Nitro & Gas-Powered Monsters: This is the ultimate test. The servo must overcome a carburetor spring, resist intense vibration from the engine, and provide micrometer-fine control of the needle valve for consistent idle and transition. A waterproof, metal-geared digital micro servo with ample torque is mandatory. The smooth holding power of a digital servo keeps the throttle arm steady at any position, crucial for tuning.

Scale and Sailboats: For scale realism, throttle response must be smooth and gradual. A slower, high-torque micro servo paired with a heavily adjusted throttle curve can replicate the slow, powerful acceleration of a tugboat or trawler. In sailboats, a micro servo is often used to control the sheeting of the sails, where smooth, constant pressure is key.

The Road Ahead: Smarter, Tougher, More Integrated

The evolution of the micro servo continues. We are now seeing the rise of programmable servos, where you can connect them via a USB or Bluetooth dongle to customize parameters like dead band, maximum speed, and direction. Imagine fine-tuning your throttle servo's response curve on your laptop for perfect linearity.

Furthermore, integration with gyro-assisted and stability-augmented radio systems is on the horizon. A micro servo could receive not only your command but also stabilization data, making minute adjustments to the throttle to maintain hull attitude in choppy water or during tight turns.

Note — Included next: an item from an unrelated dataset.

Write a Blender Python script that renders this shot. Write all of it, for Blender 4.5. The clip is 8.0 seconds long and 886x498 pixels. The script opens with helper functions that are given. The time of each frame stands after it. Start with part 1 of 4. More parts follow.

The humble micro servo has graduated from a simple accessory to a critical performance component. By choosing the right servo—a digital, sealed, and adequately powerful model—and pairing it with thoughtful mechanical setup and sophisticated radio programming, you transform throttle control from an on/off switch into an instrument of precision. It becomes the direct, silky-smooth link between your intent and the boat's behavior, unlocking not just faster laps, but a more immersive, controlled, and ultimately rewarding experience on the water.